Si Lesage n’a pas pu prévoir ce qui arriverait dans ses centres d’hébergement, il va œuvrer au sauvetage des Juifs, surtout à partir des rafles de 1942. C’est ainsi qu’il va aider les Polonais en les prévenant des rafles et en les aidant à passer en Espagne. À Marseille, il évitera la déportation aux aumôniers auxiliaires[7]. En août 1942, il avertit également les Éclaireurs israélites de France qu’une rafle des Juifs étrangers se prépare pour les 26, 27 et 28 août[8]. Pour la rafle de Vénissieux, Lesage dépêché sur place, occupera un rôle en aidant les organismes sociaux à sauver les enfants de la déportation.
À suivre…
[1] Nodot René. Mémoires d’un Juste – un non-violent dans la résistance. Éditions Ampelos, 2018, 146 p.
[2]Pintel Samuel. « Les Centres d’accueil du Service social des étrangers sous Vichy (1941-1944) », Revue d’Histoire de la Shoah, vol. 172, no. 2, 2001, pp. 97-158. Né en 1910 à Paris et décédé en 1989. Gilbert Lesage, surveillé et devenu trop suspect, sera arrêté à Paris en avril 1944 et interné à la caserne des Tourelles.
[3]Pettinotti Olivier. Un juste manipulé ? Gilbert Lesage, fonctionnaire de Vichy, la protection des réfugiés et des juifs. Maisons-Laffitte : Ampelos, 2013, 119 p., p. 35.
[4] Idem., p. 70.
[5]Pintel Samuel. « Les Centres d’accueil du Service social des étrangers sous Vichy (1941-1944) », Revue d’Histoire de la Shoah, vol. 172, no. 2, 2001, pp. 97-158. Pour Samuel Pintel les centres d’accueil pour étrangers placés sous la responsabilité du service de Gilbert Lesage « n’ont été que des lieux de détention, sans barbelés, ni miradors, mais totalement intégrés dans la spirale concentrationnaire. »
[6]Maux-Robert Marie-Antoinette, « Le commissariat à la lutte contre le chômage en zone sud », Guerres mondiales et conflits contemporains, 2002/2 (n° 206), p. 121-146.

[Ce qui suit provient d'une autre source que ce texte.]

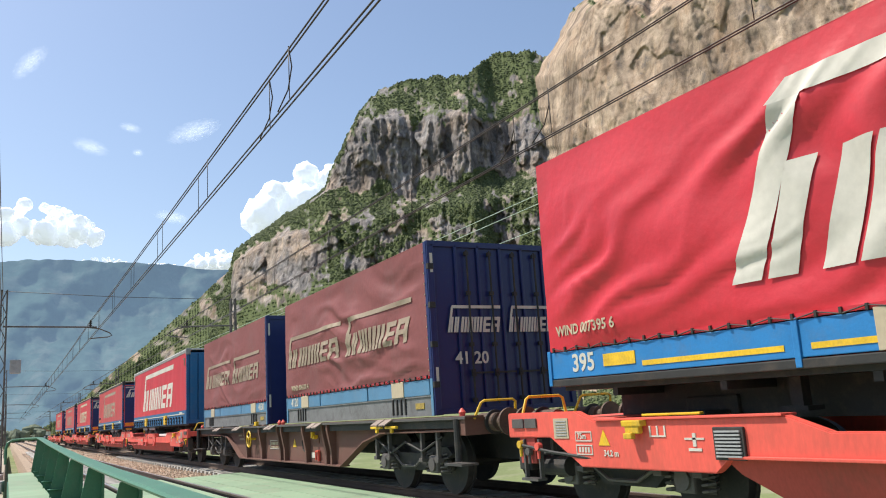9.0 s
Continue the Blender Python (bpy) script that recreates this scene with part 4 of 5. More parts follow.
def swap_body(s, seed, cloth_mat, print_mat, end, number, end_number=None, double=False, amp=0.22, slant=14.0, wall_mat=None, code=None, code_at=0.95):
    """Swap body: tarpaulin over a blue side board on a grey steel base frame."""
    t = empty("swap_body")
    L, x, z1 = BODY, -HALF, 3.83
    d = folds(seed, amp, slant, 2.2)
    wall_mat = wall_mat or DARKBLUE
    part("body", boxes((-HALF + 0.09, HALF - 0.02, 0.06, L - 0.05, 1.5, z1 - 0.05)), wall_mat, t)
    bm = bmesh.new()
    cloth(bm, x, 0.0, L, 1.75, z1, d, 0.05)
    part("tarpaulin", bm, cloth_mat, t, "wrinkled dusty tarpaulin side", True)
    part("roof_tarpaulin", boxes((-HALF, HALF, 0.04, L - 0.04, z1 - 0.01, z1 + 0.012), bevel=0.01), cloth_mat, t)
    for y0, y1 in ((0.12, 2.5), (2.56, 5.0), (5.06, L - 0.1)):
        part("side_board", boxes((x - 0.012, x + 0.05, y0, y1, 1.50, 1.735), bevel=0.008), SKIN, t, "pale blue side board")
    for y in (1.02, 5.75):
        part("grip_plate", boxes((x - 0.026, x, y, y + 0.46, 1.50, 1.745), bevel=0.006), PRINT_CREAM, t, "cream lifting plate")
    part("base_frame", boxes((x + 0.01, x + 0.12, 0.1, L - 0.1, 1.21, 1.49), (HALF - 0.12, HALF - 0.01, 0.1, L - 0.1, 1.21, 1.49), (x, x + 0.14, 0.0, L, 1.19, 1.225), (x - 0.006, x + 0.1, 0, L, 1.475, 1.50),
                             *[(-1.2, 1.2, y, y + 0.1, 1.25, 1.45) for y in (0.5, 2, 3.5, 5, 6.5)]), FRAME_GREY, t, "grey steel base frame")
    for y in (1.0, 6.0):
        for k in range(4):
            part("frame_rib", boxes((x - 0.012, x + 0.02, y + 0.16 * k, y + 0.035 + 0.16 * k, 1.225, 1.475)), BLACK, t)
    for y in (0.0, L - 0.09):
        part("corner_post", boxes((x - 0.01 if y < 1 else x + 0.02, x + 0.09, y, y + 0.09, 1.19, z1 + 0.01 if y < 1 else z1 - 0.02), bevel=0.008), wall_mat, t)
        part("foot_post", boxes((x - 0.016, x + 0.06, y + 0.005, y + 0.085, 1.19, 1.74), bevel=0.006), SKIN, t)
    part("hem_band", boxes((x - 0.016, x + 0.01, 0.1, L - 0.1, 1.745, 1.785)), TARP_RED, t, "bright red tarpaulin hem")
    lacing(t, x, 0.15, L - 0.12, 1.765, d, 0.2)
    bm = bmesh.new()
    for k in range(12):
        zz = 1.85 + k * 0.165
        box(bm, x - 0.022, x + 0.0, 0.075, 0.095, zz, zz + 0.025)
    part("edge_lacing", bm, PRINT_GREY, t, "dull eyelets along the edge")
    if double:
        emblem_on_side(t, x, 7.05, 3.7, 2.38, 3.06, d, print_mat, L, 1.75, z1)
        emblem_on_side(t, x, 3.5, 0.6, 2.36, 3.06, d, print_mat, L, 1.75, z1)
    else:
        emblem_on_side(t, x, 6.8, 0.82, 2.22, 3.40, d, print_mat, L, 1.75, z1)
    if code:
        cloth_text(code, 0.15, t, x - 0.003, code_at, 1.93, d, L, 1.75, z1, PRINT_CREAM)
    part("yellow_plate", boxes((x - 0.002, x + 0.012, 0.35, 0.65, 1.30, 1.39)), DULL_YELLOW, t)
    if number:
        place_text(number, 0.24, t, on_side(x - 0.016, 0.52 if not double or number != "4120" else 6.68, 1.62), PRINT_WHITE)
    if end == "planks":
        n, y0 = 9, -0.012
        for k in range(n):
            part("end_plank", boxes((-1.22, 1.22, -0.012, 0.04, 1.24 + k * 0.285, 1.24 + k * 0.285 + 0.281), bevel=0.005), wall_mat, t)
    elif end == "ribs":
        for k in range(6):
            part("end_panel", boxes((-1.22 + k * 0.41, -0.83 + k * 0.41, 0.01, 0.05, 1.24, z1 - 0.03), bevel=0.008), wall_mat, t)
            part("end_rib", boxes((-1.24 + k * 0.41, -1.19 + k * 0.41, -0.03, 0.04, 1.24, z1 - 0.03), bevel=0.012), wall_mat, t)
    else:
        for k in range(2):
            part("end_door", boxes((-1.22 + k * 1.23, -0.01 + k * 1.23, -0.005, 0.04, 1.24, z1 - 0.05), bevel=0.01), wall_mat, t)
    part("end_frame", boxes((-HALF, HALF, -0.03, 0.05, z1 - 0.07, z1 + 0.02), (-HALF, HALF, -0.03, 0.05, 1.2, 1.27), (HALF - 0.09, HALF, -0.03, 0.05, 1.27, z1 - 0.07), (-HALF, -HALF + 0.07, -0.03, 0.05, 1.27, z1 - 0.07), bevel=0.006), wall_mat, t)
    for xx in (-1.26, 1.22):
        for zz in (1.6, 3.35):
            part("maker_bar", boxes((xx, xx + 0.045, -0.036, -0.03, zz, zz + 0.3)), PRINT_WHITE, t)
    if end_number:
        place_text(end_number, 0.26, t, on_end(-0.62 if end == "ribs" else 0.66, -0.036, 2.02), PRINT_WHITE)
    if end == "ribs" and double:
        for xx in (-0.62, -0.2, 0.24, 0.66):
            bm = bmesh.new()
            cyl(bm, (xx, -0.055, 1.32), (xx, -0.055, z1 - 0.12), 0.016, 8)
            bar = part("lock_bar", bm, BLACK, t, "dark door locking bar")
            part("bar_handle", boxes((xx, xx + 0.34, -0.085, -0.06, 1.78, 1.81), (xx - 0.03, xx + 0.03, -0.075, -0.03, 1.74, 1.85)), BLACK, bar)
            for zz in (1.36, 2.2, 3.0, z1 - 0.2):
                part("bar_guide", boxes((xx - 0.035, xx + 0.035, -0.068, -0.02, zz, zz + 0.06)), BLACK, bar)
        for zz in (1.6, 2.2, 2.8, 3.4):
            for xx in (-1.31, 1.21):
                part("hinge", boxes((xx, xx + 0.1, -0.05, 0.02, zz, zz + 0.09), bevel=0.006), BLACK, t)
        emblem_on_end(t, -0.035, -1.02, -0.05, 2.42, 2.84, PRINT_WHITE)
        emblem_on_end(t, -0.035, 0.08, 1.0, 2.42, 2.84, PRINT_WHITE)
    moving.append((t, s, 0.0))
    return t


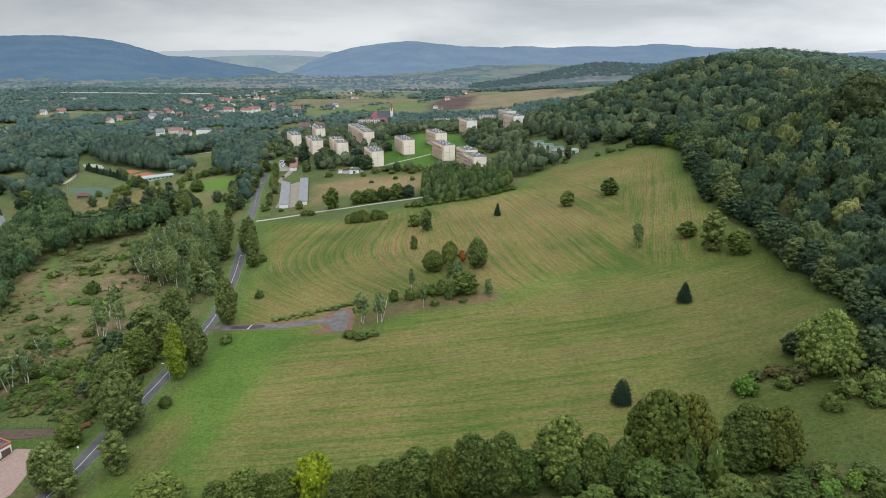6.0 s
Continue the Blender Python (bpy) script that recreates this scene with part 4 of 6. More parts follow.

[7]Pettinotti Olivier. Un juste manipulé ? Gilbert Lesage…, op.cit., p. 71. Lesage sera décoré de la Croix du mérite polonais (avec épée) en juillet 1945.
[8] Idem., pp. 73-74. Les enfants de Moissac seront ainsi sauvés. Lesage sera récompensé par Yad Vashem et recevra la médaille des Justes en janvier 1985.